__DATA SEGMENT__.
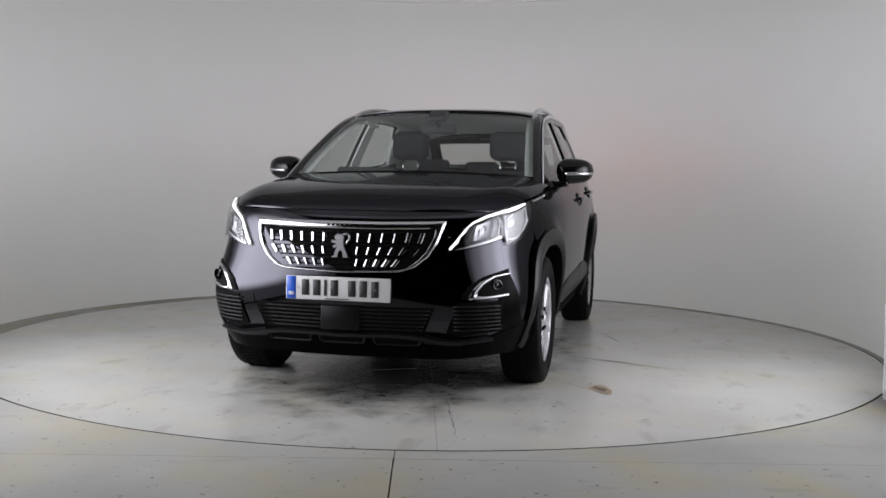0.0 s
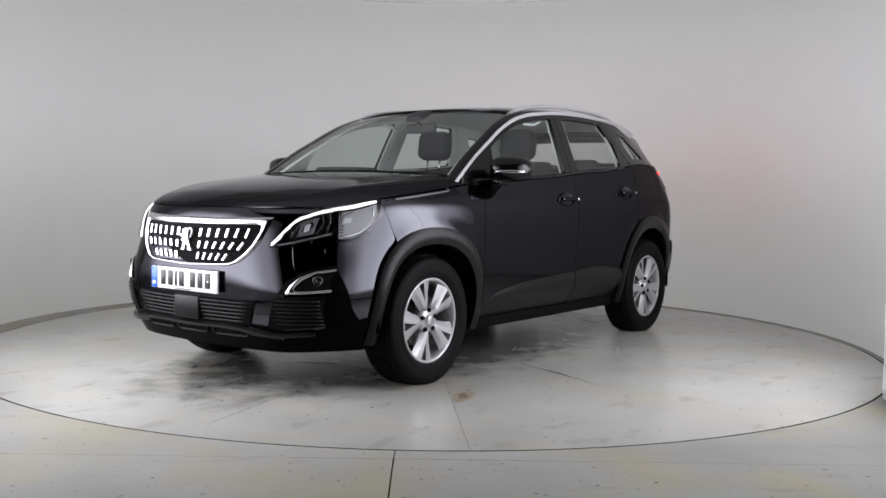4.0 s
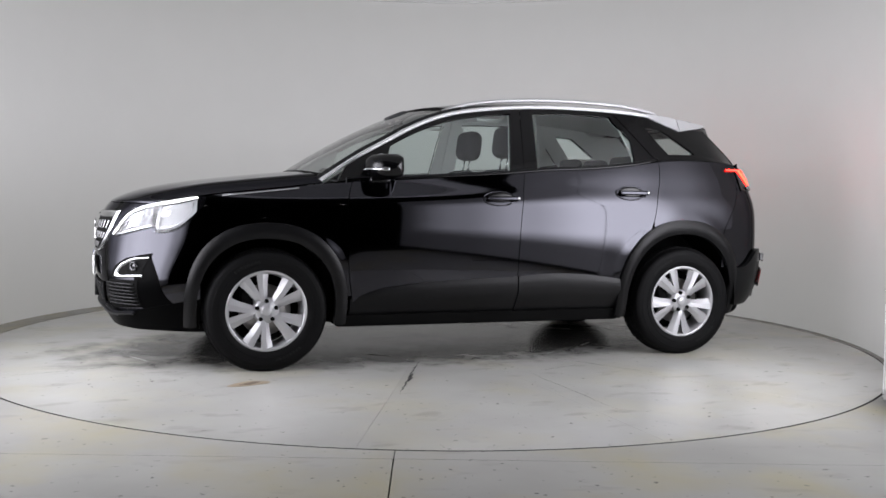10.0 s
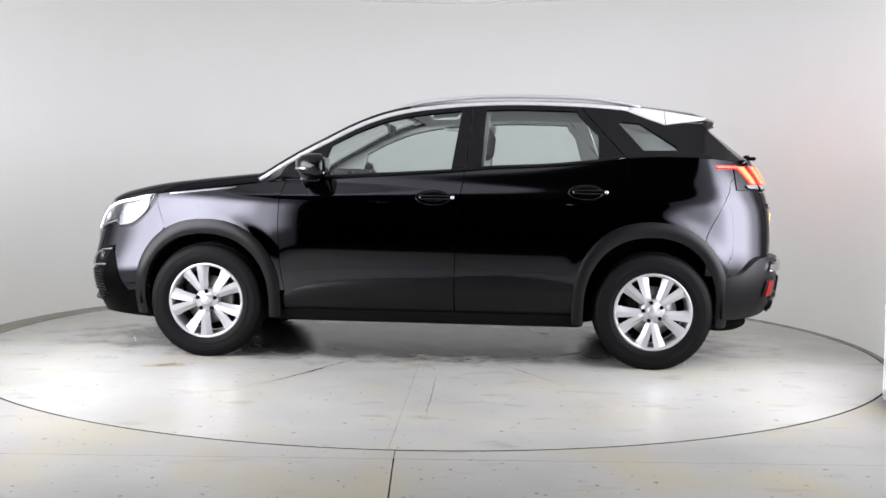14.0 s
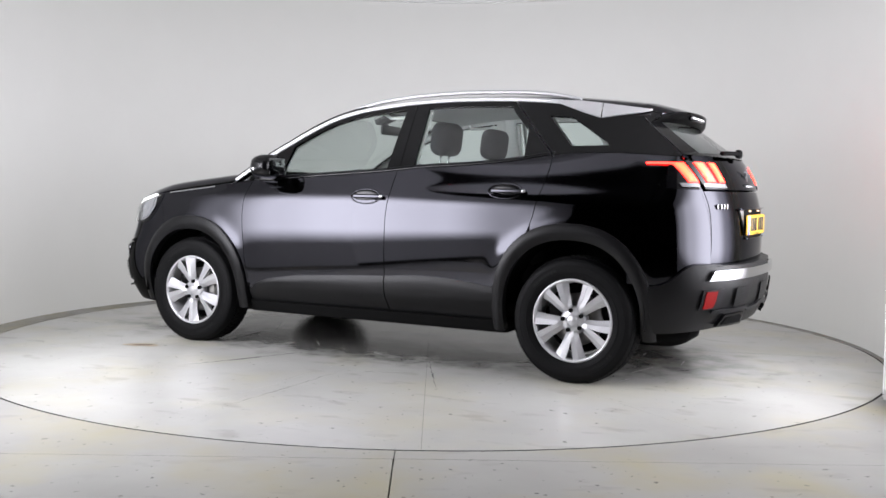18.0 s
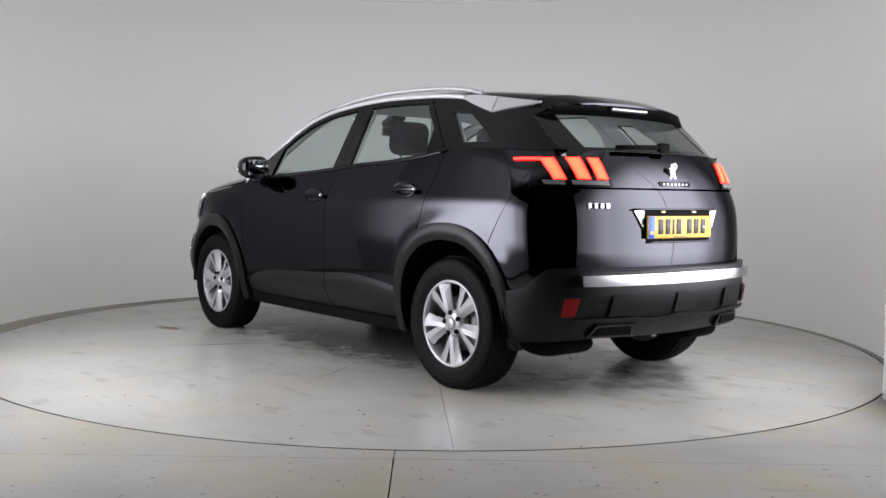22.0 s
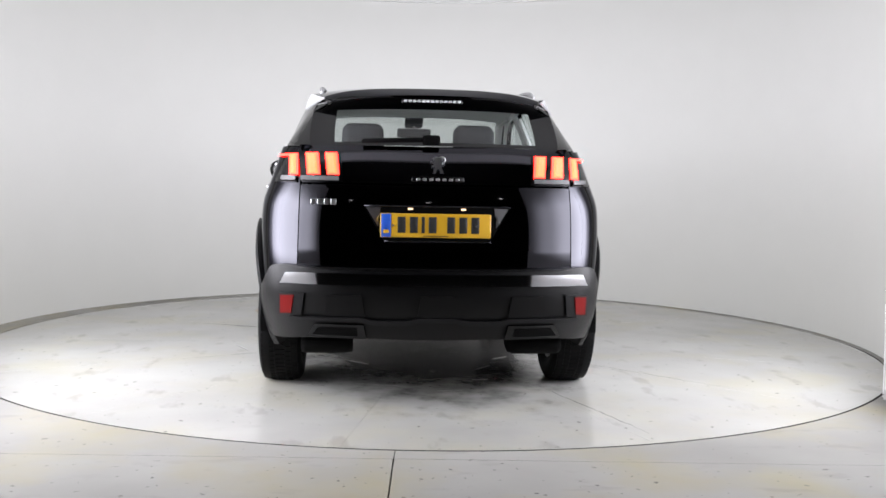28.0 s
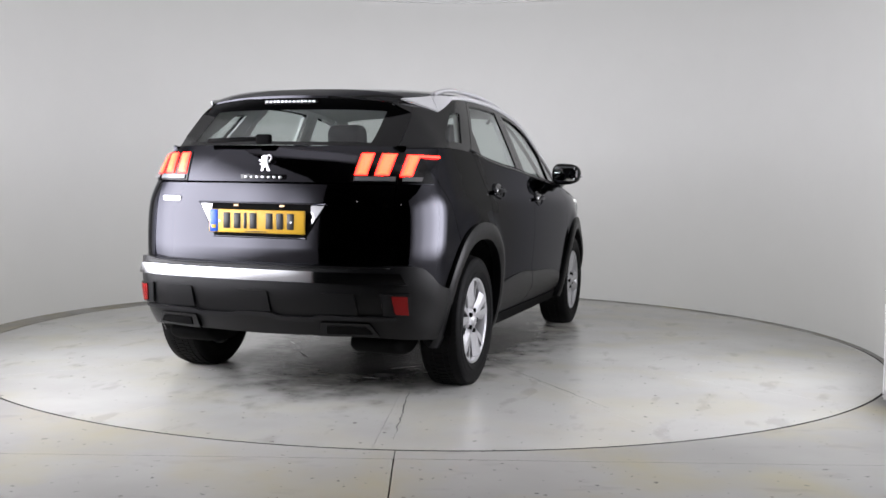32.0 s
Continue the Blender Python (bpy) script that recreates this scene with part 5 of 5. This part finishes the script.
def interior(car):
    for y in (0.36, -0.36):
        seat = None
        for nm, bm in seat_shape(-0.06, y, 0.22):
            ob = part(nm if seat else "front_seat", bm, SEATCLOTH, seat or car, "" if seat else "charcoal cloth front seat")
            seat = seat or ob
        for d in (-0.055, 0.055):
            part("headrest_post", rod((-0.265, y + d, 1.14), (-0.29, y + d, 1.28), 0.006, 8), CHROME, seat)
    bench = part("rear_bench", box(-0.72, 0, 0.58, 0.5, 1.26, 0.16, 0.06, 4), SEATCLOTH, car, "charcoal cloth rear bench")
    part("backrest", box(-1.03, 0, 0.90, 0.14, 1.26, 0.6, 0.06, 4, Matrix.Rotation(-0.3, 4, "Y")), SEATCLOTH, bench)
    for y in (0.40, 0, -0.40):
        part("headrest", box(-1.13, y, 1.215 if y else 1.2, 0.09, 0.27, 0.13, 0.04, 4, Matrix.Rotation(-0.15, 4, "Y")), SEATCLOTH, bench)
    # dashboard, wheel, inner mirror, floor, door boards
    dash = sheet("dashboard", [[(0.98 - 0.42 * v, 0.74 * u, 1.045 + 0.045 * math.sin(math.pi * v) - 0.02 * u * u - 0.5 * max(0, v - 0.8)) for v in np.linspace(0, 1, 10)] for u in np.linspace(-1, 1, 21)], DASH, car, "dark grey dashboard", out=(0, 0, 1), depth=0.3)
    part("instrument_hood", box(0.66, -0.36, 1.132, 0.22, 0.40, 0.08, 0.03, 3), DASH, dash)
    part("centre_screen", box(0.60, 0.0, 1.09, 0.03, 0.22, 0.12, 0.008, 2), GLOSS, dash)
    ring = part("steering_wheel", mesh_of("steering_wheel", *lathe([(0.155 + 0.016 * math.cos(a), 0.016 * math.sin(a)) for a in np.linspace(0, 2 * math.pi, 9)[:-1]], 32, "z", closed=True), DASH), parent=car, label="dark steering wheel")
    ring.matrix_basis = pose(0.45, -0.36, 1.02) @ Matrix.Rotation(radians(-65), 4, "Y")
    part("wheel_boss", box(0, 0, 0, 0.30, 0.08, 0.04, 0.015, 2), DASH, ring)
    im = part("inner_mirror", box(0.33, 0.0, 1.435, 0.03, 0.24, 0.065, 0.015, 3), DASH, car, "dark inner mirror")
    part("mirror_foot", rod((0.33, 0, 1.45), (0.42, 0, 1.50), 0.012, 8), DASH, im)
    part("sensor_cover", box(0.36, 0.0, 1.515, 0.14, 0.13, 0.04, 0.015, 2, Matrix.Rotation(0.4, 4, "Y")), DASH, im)
    part("cabin_floor", box(-0.2, 0, 0.36, 2.5, 1.5, 0.06), UNDER, car)
    part("luggage_floor", box(-1.55, 0, 0.78, 0.9, 1.2, 0.05), UNDER, car)
    part("bulkhead", box(0.98, 0, 0.7, 0.05, 1.5, 0.7), UNDER, car)
    part("parcel_shelf", box(-1.5, 0, 1.13, 0.72, 1.2, 0.03, 0.01), DASH, car)
    part("underbody", box(0.15, 0, 0.31, 3.4, 1.0, 0.10, 0.03), UNDER, car)
    part("under_tray", box(0, 0, 0.265, 1.85, 1.56, 0.08, 0.02), UNDER, car)
    part("engine_block", box(1.45, 0, 0.62, 1.0, 1.0, 0.6), UNDER, car)
    for f in (False, True):
        sheet("door_board", [[side(x, z) - np.array((0, 0.06, 0)) for z in np.linspace(max(0.4, arch(x, False) + 0.03) if x < -0.8 else 0.4, float(belt(x)) + 0.004, 8)] for x in np.linspace(0.88, -1.18, 40)], DASH, car, "dark grey door lining", out=(0, -1, 0), depth=0.05, flip=f)
        sheet("luggage_lining", [[cabin(x, z) - np.array((0, 0.05, 0)) for z in np.linspace(1.1, 1.262, 6)] for x in np.linspace(-1.18, -1.80, 12)], GREYCLOTH, car, out=(0, -1, 0), depth=0, flip=f)
        # pillar linings
        for a, b in (((-0.19, -0.33), (-0.25, -0.36)), ((-1.03, -1.12), (-0.92, -1.02))):
            sheet("pillar_lining", [[cabin(a[0] + (a[1] - a[0]) * u + ((b[0] - a[0]) + ((b[1] - b[0]) - (a[1] - a[0])) * u) * v, 1.17 + 0.33 * v) - np.array((0, 0.03, 0)) for v in np.linspace(0, 1, 6)] for u in np.linspace(0, 1, 4)], GREYCLOTH, car, out=(0, -1, 0), depth=0.02, flip=f)
        sg = -1 if f else 1
        part("grab_handle", tube([(0.02, sg * 0.60, 1.50), (-0.01, sg * 0.57, 1.475), (-0.15, sg * 0.57, 1.475), (-0.18, sg * 0.60, 1.50)], 0.01, 0.01, 8, GREYCLOTH, "grab_handle"), parent=car)


def make_car():
    car = tagged(new("car"), "gloss black five-door family car with lit tail lamps", "car")
    body_panels(car)
    hood(car)
    front_end(car)
    cabin_shell(car)
    rear_end(car)
    for x, sg, spin in ((WHEEL_X, 1, 0.0), (WHEEL_X, -1, 0.4), (-WHEEL_X, 1, 0.2), (-WHEEL_X, -1, 0.9)):
        wheel(car, x, sg, spin)
    interior(car)
    return car


CAR = make_car()


def motions():
    """The table turns at an even pace, and carries the car."""
    table_rows, car_rows = [], []
    for t in range(0, int(SECONDS) + 1):
        turn = pose(0, 0, 0, 0, 0, TABLE_START + TABLE_SPEED * t)
        table_rows.append((t, turn))
        car_rows.append((t, turn @ pose(CAR_X, CAR_Y, 0, 0, 0, CAR_TURN)))
    walk(TABLE, table_rows)
    walk(CAR, car_rows)


motions()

__EXERCISE PROMPT__.
Using the material above, return every line exactly as it appears, minus the pictures.

__TASK OUTPUT__.
0.0 s
4.0 s
10.0 s
14.0 s
18.0 s
22.0 s
28.0 s
32.0 s
Continue the Blender Python (bpy) script that recreates this scene with part 5 of 5. This part finishes the script.
def interior(car):
    for y in (0.36, -0.36):
        seat = None
        for nm, bm in seat_shape(-0.06, y, 0.22):
            ob = part(nm if seat else "front_seat", bm, SEATCLOTH, seat or car, "" if seat else "charcoal cloth front seat")
            seat = seat or ob
        for d in (-0.055, 0.055):
            part("headrest_post", rod((-0.265, y + d, 1.14), (-0.29, y + d, 1.28), 0.006, 8), CHROME, seat)
    bench = part("rear_bench", box(-0.72, 0, 0.58, 0.5, 1.26, 0.16, 0.06, 4), SEATCLOTH, car, "charcoal cloth rear bench")
    part("backrest", box(-1.03, 0, 0.90, 0.14, 1.26, 0.6, 0.06, 4, Matrix.Rotation(-0.3, 4, "Y")), SEATCLOTH, bench)
    for y in (0.40, 0, -0.40):
        part("headrest", box(-1.13, y, 1.215 if y else 1.2, 0.09, 0.27, 0.13, 0.04, 4, Matrix.Rotation(-0.15, 4, "Y")), SEATCLOTH, bench)
    # dashboard, wheel, inner mirror, floor, door boards
    dash = sheet("dashboard", [[(0.98 - 0.42 * v, 0.74 * u, 1.045 + 0.045 * math.sin(math.pi * v) - 0.02 * u * u - 0.5 * max(0, v - 0.8)) for v in np.linspace(0, 1, 10)] for u in np.linspace(-1, 1, 21)], DASH, car, "dark grey dashboard", out=(0, 0, 1), depth=0.3)
    part("instrument_hood", box(0.66, -0.36, 1.132, 0.22, 0.40, 0.08, 0.03, 3), DASH, dash)
    part("centre_screen", box(0.60, 0.0, 1.09, 0.03, 0.22, 0.12, 0.008, 2), GLOSS, dash)
    ring = part("steering_wheel", mesh_of("steering_wheel", *lathe([(0.155 + 0.016 * math.cos(a), 0.016 * math.sin(a)) for a in np.linspace(0, 2 * math.pi, 9)[:-1]], 32, "z", closed=True), DASH), parent=car, label="dark steering wheel")
    ring.matrix_basis = pose(0.45, -0.36, 1.02) @ Matrix.Rotation(radians(-65), 4, "Y")
    part("wheel_boss", box(0, 0, 0, 0.30, 0.08, 0.04, 0.015, 2), DASH, ring)
    im = part("inner_mirror", box(0.33, 0.0, 1.435, 0.03, 0.24, 0.065, 0.015, 3), DASH, car, "dark inner mirror")
    part("mirror_foot", rod((0.33, 0, 1.45), (0.42, 0, 1.50), 0.012, 8), DASH, im)
    part("sensor_cover", box(0.36, 0.0, 1.515, 0.14, 0.13, 0.04, 0.015, 2, Matrix.Rotation(0.4, 4, "Y")), DASH, im)
    part("cabin_floor", box(-0.2, 0, 0.36, 2.5, 1.5, 0.06), UNDER, car)
    part("luggage_floor", box(-1.55, 0, 0.78, 0.9, 1.2, 0.05), UNDER, car)
    part("bulkhead", box(0.98, 0, 0.7, 0.05, 1.5, 0.7), UNDER, car)
    part("parcel_shelf", box(-1.5, 0, 1.13, 0.72, 1.2, 0.03, 0.01), DASH, car)
    part("underbody", box(0.15, 0, 0.31, 3.4, 1.0, 0.10, 0.03), UNDER, car)
    part("under_tray", box(0, 0, 0.265, 1.85, 1.56, 0.08, 0.02), UNDER, car)
    part("engine_block", box(1.45, 0, 0.62, 1.0, 1.0, 0.6), UNDER, car)
    for f in (False, True):
        sheet("door_board", [[side(x, z) - np.array((0, 0.06, 0)) for z in np.linspace(max(0.4, arch(x, False) + 0.03) if x < -0.8 else 0.4, float(belt(x)) + 0.004, 8)] for x in np.linspace(0.88, -1.18, 40)], DASH, car, "dark grey door lining", out=(0, -1, 0), depth=0.05, flip=f)
        sheet("luggage_lining", [[cabin(x, z) - np.array((0, 0.05, 0)) for z in np.linspace(1.1, 1.262, 6)] for x in np.linspace(-1.18, -1.80, 12)], GREYCLOTH, car, out=(0, -1, 0), depth=0, flip=f)
        # pillar linings
        for a, b in (((-0.19, -0.33), (-0.25, -0.36)), ((-1.03, -1.12), (-0.92, -1.02))):
            sheet("pillar_lining", [[cabin(a[0] + (a[1] - a[0]) * u + ((b[0] - a[0]) + ((b[1] - b[0]) - (a[1] - a[0])) * u) * v, 1.17 + 0.33 * v) - np.array((0, 0.03, 0)) for v in np.linspace(0, 1, 6)] for u in np.linspace(0, 1, 4)], GREYCLOTH, car, out=(0, -1, 0), depth=0.02, flip=f)
        sg = -1 if f else 1
        part("grab_handle", tube([(0.02, sg * 0.60, 1.50), (-0.01, sg * 0.57, 1.475), (-0.15, sg * 0.57, 1.475), (-0.18, sg * 0.60, 1.50)], 0.01, 0.01, 8, GREYCLOTH, "grab_handle"), parent=car)


def make_car():
    car = tagged(new("car"), "gloss black five-door family car with lit tail lamps", "car")
    body_panels(car)
    hood(car)
    front_end(car)
    cabin_shell(car)
    rear_end(car)
    for x, sg, spin in ((WHEEL_X, 1, 0.0), (WHEEL_X, -1, 0.4), (-WHEEL_X, 1, 0.2), (-WHEEL_X, -1, 0.9)):
        wheel(car, x, sg, spin)
    interior(car)
    return car


CAR = make_car()


def motions():
    """The table turns at an even pace, and carries the car."""
    table_rows, car_rows = [], []
    for t in range(0, int(SECONDS) + 1):
        turn = pose(0, 0, 0, 0, 0, TABLE_START + TABLE_SPEED * t)
        table_rows.append((t, turn))
        car_rows.append((t, turn @ pose(CAR_X, CAR_Y, 0, 0, 0, CAR_TURN)))
    walk(TABLE, table_rows)
    walk(CAR, car_rows)


motions()